# Can someone explain why this happens?

## Say we have a function of $x$, for example $y = {x}^{\frac{1}{2}}$, we can also write this as $x = {y}^{2}$ By taking the derivative of $y = {x}^{\frac{1}{2}}$, we get $y ' = {x}^{- \frac{1}{2}} / 2$ By implicity differenciating ${y}^{2} = x$ we get $y ' = \frac{1}{2 y}$ If we make $\frac{1}{2 y} = {x}^{- \frac{1}{2}} / 2$ and rearrange to make $y$ the subject, we get $y = {x}^{\frac{1}{2}}$, which was the original function. However, for other functions, i.e. $y = \sqrt{\arcsin \left(x\right)}$ the function for equating both differentials gives a graph which include $y = \sqrt{\arcsin \left(x\right)}$ along with some other stuff.

Feb 19, 2018

You should get the same graph as the original function.

#### Explanation:

If $y = \sqrt{\arcsin \left(x\right)}$

$\frac{\mathrm{dy}}{\mathrm{dx}} = \frac{1}{2 \sqrt{\left(1 - {x}^{2}\right) \arcsin \left(x\right)}}$

On the other hand, we can write the first equation as

$x = \sin \left({y}^{2}\right)$

Differentiating implicitly gives

$1 = \cos \left({y}^{2}\right) \left(2 y\right) \frac{\mathrm{dy}}{\mathrm{dx}}$

or

$\frac{\mathrm{dy}}{\mathrm{dx}} = \frac{1}{2 y \cos \left({y}^{2}\right)}$

If you want to equate the 2 "different" $\frac{\mathrm{dy}}{\mathrm{dx}}$ to verify that they are the same, go ahead.

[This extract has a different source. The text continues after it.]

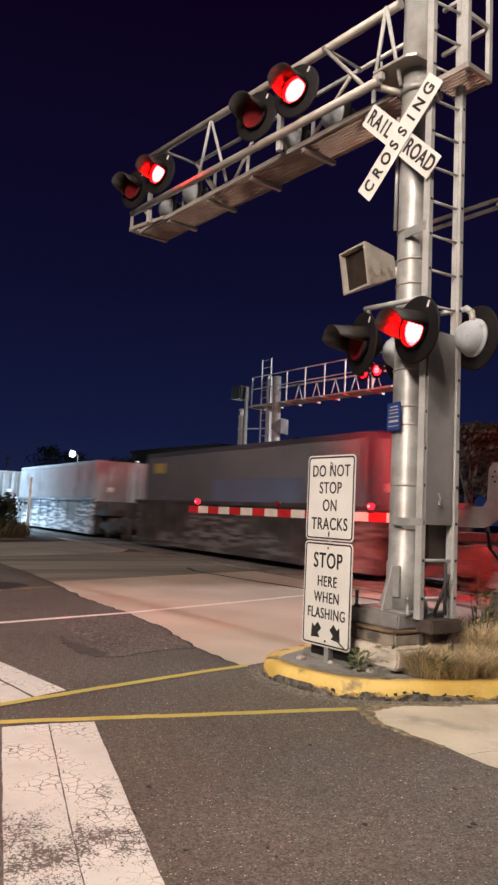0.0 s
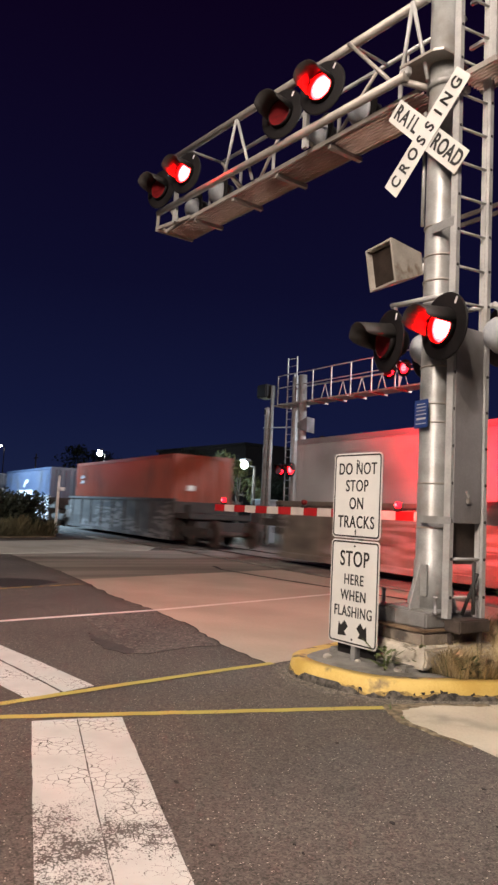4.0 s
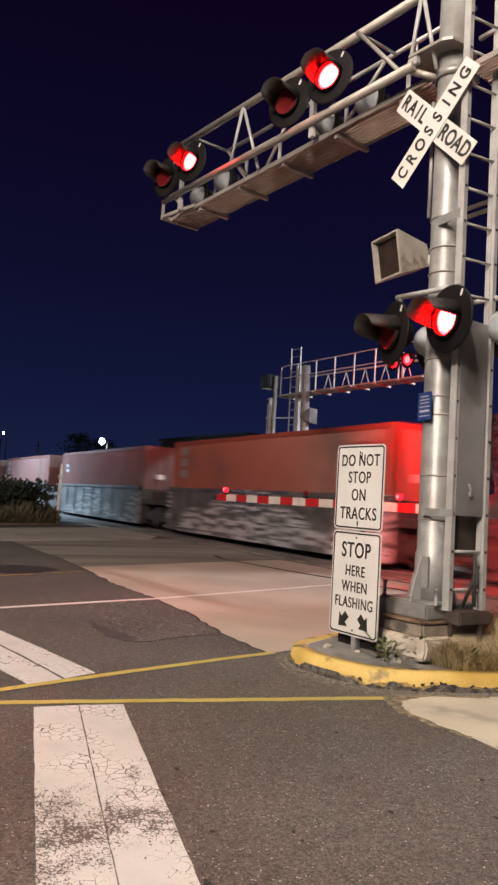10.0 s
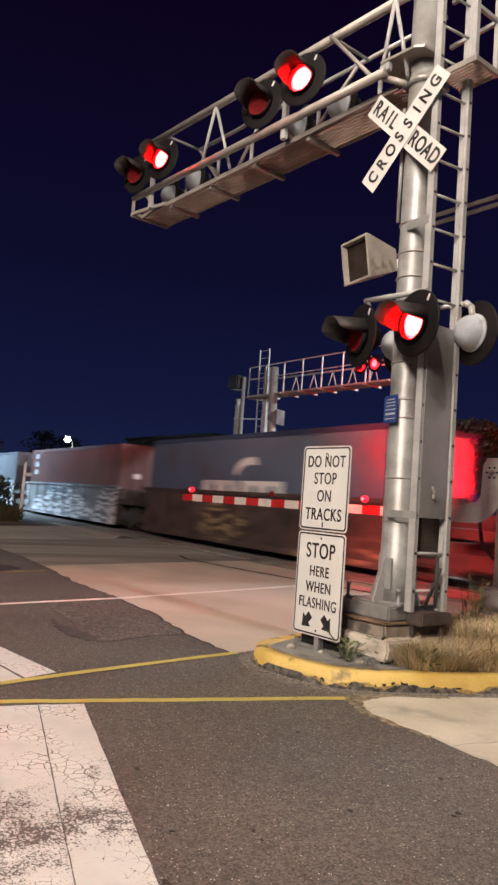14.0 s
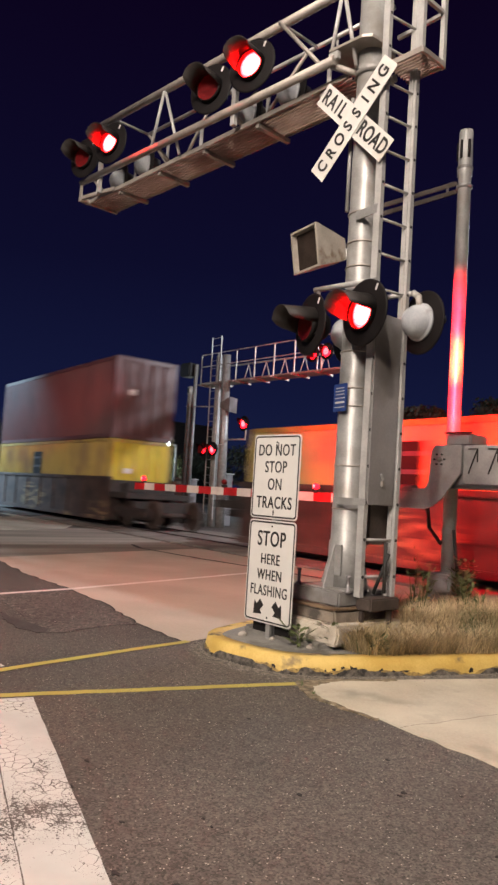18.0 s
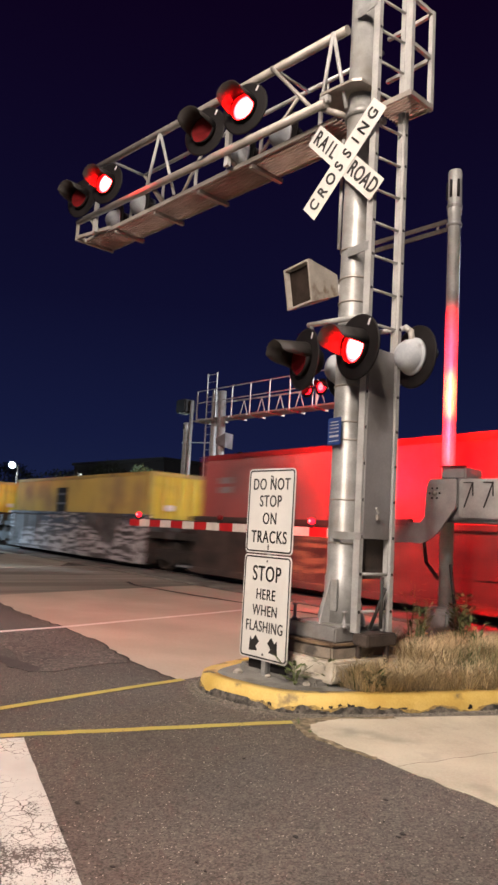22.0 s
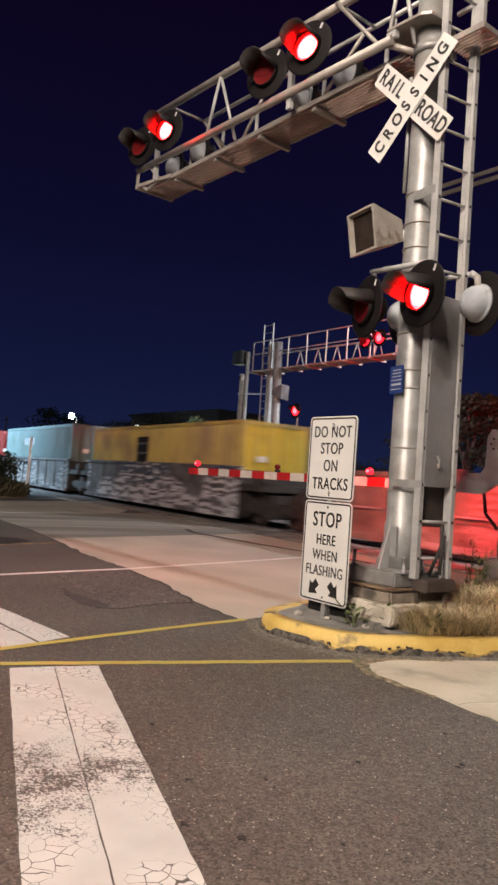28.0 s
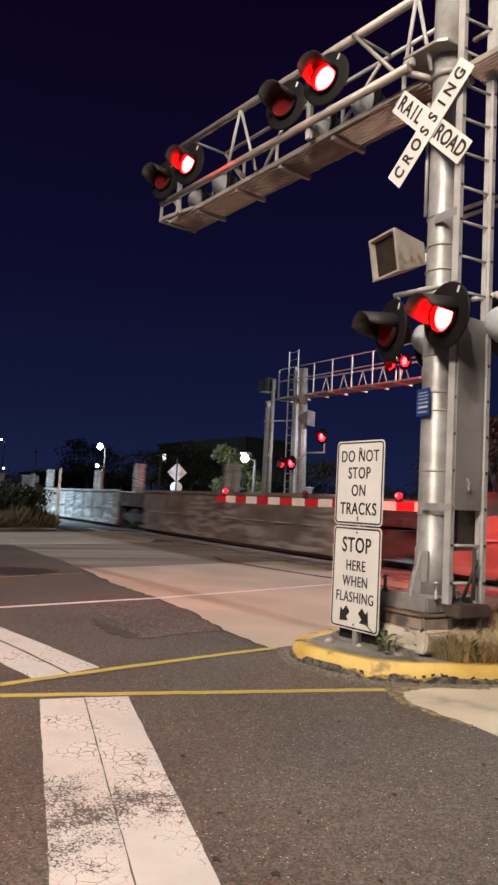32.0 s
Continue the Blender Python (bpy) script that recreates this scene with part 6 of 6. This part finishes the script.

$\frac{1}{2 \sqrt{\left(1 - {x}^{2}\right) \arcsin \left(x\right)}} = \frac{1}{2 y \cos \left({y}^{2}\right)}$

Simplifying it gives

$\left(1 - {x}^{2}\right) \arcsin \left(x\right) = {y}^{2} {\cos}^{2} \left({y}^{2}\right)$

which seem complicated but notice that the original equation $y = \sqrt{\arcsin \left(x\right)}$ is a solution (which should be the case)

Feb 19, 2018

I think I understand.

#### Explanation:

If I graph

$\frac{1}{2 \sqrt{\left(1 - {x}^{2}\right) \arcsin x}} = \frac{1}{2 \sqrt{\arcsin} x \cos {y}^{2}}$

I get:

The little blue piece is $y = \sqrt{\arcsin} x$

For $y = \sqrt{\arcsin} x$, the restrictions are $x \in \left[0 , 1\right]$ and $y \in \left[0 , \sqrt{\frac{\pi}{2}}\right]$

There is no such restriction on the $y$ values for $\frac{1}{2 \sqrt{\left(1 - {x}^{2}\right) \arcsin x}} = \frac{1}{2 \sqrt{\arcsin} x \cos {y}^{2}}$.